# [DATA PROVIDED]
---------------

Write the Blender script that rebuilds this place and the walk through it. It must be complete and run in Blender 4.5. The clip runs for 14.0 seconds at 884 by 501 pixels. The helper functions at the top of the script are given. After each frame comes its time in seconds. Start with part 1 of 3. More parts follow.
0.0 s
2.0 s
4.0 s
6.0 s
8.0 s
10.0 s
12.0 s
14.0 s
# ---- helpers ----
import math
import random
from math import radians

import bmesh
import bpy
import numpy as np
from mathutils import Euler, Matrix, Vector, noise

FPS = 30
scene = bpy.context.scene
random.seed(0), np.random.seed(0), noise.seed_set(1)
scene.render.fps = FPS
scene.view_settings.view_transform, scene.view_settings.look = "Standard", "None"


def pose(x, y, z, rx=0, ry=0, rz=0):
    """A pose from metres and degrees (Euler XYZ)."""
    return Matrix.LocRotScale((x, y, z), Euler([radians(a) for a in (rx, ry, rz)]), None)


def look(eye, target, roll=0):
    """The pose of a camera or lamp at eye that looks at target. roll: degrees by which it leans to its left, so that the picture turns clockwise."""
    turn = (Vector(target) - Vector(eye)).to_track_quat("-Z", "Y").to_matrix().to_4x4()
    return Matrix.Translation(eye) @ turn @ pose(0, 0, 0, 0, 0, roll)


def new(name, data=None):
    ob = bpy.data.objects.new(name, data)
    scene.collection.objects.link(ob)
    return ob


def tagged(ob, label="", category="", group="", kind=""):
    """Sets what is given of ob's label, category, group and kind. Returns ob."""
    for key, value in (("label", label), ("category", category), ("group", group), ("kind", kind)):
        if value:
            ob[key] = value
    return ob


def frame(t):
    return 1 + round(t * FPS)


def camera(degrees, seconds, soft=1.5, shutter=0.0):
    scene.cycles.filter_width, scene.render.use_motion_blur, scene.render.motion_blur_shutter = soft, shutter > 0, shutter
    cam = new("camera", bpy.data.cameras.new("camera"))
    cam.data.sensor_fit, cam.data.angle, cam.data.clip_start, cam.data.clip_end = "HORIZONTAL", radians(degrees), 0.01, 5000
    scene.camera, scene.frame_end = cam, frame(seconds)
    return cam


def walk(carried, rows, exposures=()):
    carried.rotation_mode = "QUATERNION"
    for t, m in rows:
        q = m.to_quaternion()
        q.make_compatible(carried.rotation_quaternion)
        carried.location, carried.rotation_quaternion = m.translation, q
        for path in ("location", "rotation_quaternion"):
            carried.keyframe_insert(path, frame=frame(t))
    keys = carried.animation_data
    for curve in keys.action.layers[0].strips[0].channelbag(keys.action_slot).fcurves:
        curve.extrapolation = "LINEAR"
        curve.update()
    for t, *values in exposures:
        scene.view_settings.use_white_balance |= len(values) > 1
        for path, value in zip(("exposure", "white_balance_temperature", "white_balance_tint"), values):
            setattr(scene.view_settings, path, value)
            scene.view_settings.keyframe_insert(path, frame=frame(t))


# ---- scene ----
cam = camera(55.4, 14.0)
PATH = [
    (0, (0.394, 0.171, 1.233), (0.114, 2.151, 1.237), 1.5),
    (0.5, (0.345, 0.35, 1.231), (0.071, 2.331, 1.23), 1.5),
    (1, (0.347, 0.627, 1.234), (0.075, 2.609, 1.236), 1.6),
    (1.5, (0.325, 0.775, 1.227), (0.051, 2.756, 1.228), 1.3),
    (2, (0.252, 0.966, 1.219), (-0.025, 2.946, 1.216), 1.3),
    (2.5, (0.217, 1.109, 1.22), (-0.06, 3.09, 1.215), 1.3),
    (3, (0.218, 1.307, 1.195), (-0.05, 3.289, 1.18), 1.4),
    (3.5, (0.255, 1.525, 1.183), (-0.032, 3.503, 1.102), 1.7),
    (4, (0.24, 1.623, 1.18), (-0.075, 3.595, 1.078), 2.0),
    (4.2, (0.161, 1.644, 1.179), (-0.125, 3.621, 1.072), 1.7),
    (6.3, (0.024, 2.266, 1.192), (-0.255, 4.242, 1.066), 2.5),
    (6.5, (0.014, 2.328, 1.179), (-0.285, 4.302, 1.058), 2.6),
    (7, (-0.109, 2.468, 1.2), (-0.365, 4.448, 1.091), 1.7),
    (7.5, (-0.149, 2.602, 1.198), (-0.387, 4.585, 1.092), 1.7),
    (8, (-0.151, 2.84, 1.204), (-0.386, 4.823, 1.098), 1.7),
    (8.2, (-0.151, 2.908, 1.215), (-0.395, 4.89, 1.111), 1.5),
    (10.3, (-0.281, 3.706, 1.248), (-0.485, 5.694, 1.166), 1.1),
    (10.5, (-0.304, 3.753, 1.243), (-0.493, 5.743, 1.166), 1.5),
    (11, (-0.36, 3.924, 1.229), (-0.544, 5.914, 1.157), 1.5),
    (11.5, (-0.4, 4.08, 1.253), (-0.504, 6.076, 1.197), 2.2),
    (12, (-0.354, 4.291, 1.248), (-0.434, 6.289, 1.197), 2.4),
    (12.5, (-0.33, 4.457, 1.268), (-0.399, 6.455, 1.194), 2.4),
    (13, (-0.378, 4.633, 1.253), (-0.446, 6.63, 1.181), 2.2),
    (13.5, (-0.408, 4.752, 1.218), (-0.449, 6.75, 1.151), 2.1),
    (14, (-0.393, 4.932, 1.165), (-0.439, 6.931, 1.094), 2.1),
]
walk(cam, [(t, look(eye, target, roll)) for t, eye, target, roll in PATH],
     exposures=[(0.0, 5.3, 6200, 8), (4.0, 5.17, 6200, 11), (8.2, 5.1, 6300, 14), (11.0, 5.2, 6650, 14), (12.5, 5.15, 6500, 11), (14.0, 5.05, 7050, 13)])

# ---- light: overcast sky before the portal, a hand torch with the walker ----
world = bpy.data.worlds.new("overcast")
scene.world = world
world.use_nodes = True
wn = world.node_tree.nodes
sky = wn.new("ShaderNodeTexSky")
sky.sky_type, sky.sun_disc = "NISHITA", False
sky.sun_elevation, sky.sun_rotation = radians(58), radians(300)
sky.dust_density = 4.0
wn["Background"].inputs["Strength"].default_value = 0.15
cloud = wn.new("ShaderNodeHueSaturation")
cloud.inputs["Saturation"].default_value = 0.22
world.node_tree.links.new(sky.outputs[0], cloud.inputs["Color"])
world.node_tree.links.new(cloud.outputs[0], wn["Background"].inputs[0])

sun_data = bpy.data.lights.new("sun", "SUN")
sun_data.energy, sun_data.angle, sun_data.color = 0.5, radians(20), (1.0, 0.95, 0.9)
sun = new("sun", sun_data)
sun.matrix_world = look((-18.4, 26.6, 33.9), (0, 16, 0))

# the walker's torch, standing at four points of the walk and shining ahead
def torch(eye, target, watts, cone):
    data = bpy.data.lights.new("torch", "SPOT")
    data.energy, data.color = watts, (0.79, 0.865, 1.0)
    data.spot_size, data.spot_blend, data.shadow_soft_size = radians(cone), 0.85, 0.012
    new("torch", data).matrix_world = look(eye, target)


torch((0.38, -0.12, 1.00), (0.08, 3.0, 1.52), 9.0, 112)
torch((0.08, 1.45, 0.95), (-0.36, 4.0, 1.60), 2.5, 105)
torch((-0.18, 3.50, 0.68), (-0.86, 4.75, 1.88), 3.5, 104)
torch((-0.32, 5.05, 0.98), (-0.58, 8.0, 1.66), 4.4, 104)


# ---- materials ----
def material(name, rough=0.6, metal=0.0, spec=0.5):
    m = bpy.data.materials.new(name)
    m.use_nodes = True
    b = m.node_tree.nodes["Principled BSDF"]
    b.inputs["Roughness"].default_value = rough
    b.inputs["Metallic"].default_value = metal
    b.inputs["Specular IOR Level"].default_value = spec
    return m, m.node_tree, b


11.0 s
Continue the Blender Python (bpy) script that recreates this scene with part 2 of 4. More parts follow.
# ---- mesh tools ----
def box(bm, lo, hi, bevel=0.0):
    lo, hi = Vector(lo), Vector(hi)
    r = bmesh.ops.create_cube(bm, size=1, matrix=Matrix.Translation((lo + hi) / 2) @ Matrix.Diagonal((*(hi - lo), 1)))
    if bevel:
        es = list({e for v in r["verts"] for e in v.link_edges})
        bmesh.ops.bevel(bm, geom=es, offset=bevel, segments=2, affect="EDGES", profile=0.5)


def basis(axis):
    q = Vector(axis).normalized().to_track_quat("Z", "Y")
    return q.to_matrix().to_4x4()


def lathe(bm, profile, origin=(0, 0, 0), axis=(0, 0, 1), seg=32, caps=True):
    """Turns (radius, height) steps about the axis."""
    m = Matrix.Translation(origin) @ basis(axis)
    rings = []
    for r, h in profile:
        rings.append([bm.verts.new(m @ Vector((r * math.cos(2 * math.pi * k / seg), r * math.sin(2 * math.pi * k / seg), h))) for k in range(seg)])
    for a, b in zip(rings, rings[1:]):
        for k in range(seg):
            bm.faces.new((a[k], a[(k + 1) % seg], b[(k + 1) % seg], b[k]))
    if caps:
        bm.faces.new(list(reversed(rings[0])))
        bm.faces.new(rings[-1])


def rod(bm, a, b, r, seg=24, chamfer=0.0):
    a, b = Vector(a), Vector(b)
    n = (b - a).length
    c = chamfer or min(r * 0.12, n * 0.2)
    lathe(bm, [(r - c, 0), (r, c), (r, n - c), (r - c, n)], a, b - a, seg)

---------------

# [WORK TO BE COMPLETED]
Search the preceding listing for the word "rows" and pull out every line that holds it.

# [TASK ANSWER]
def walk(carried, rows, exposures=()):
    for t, m in rows:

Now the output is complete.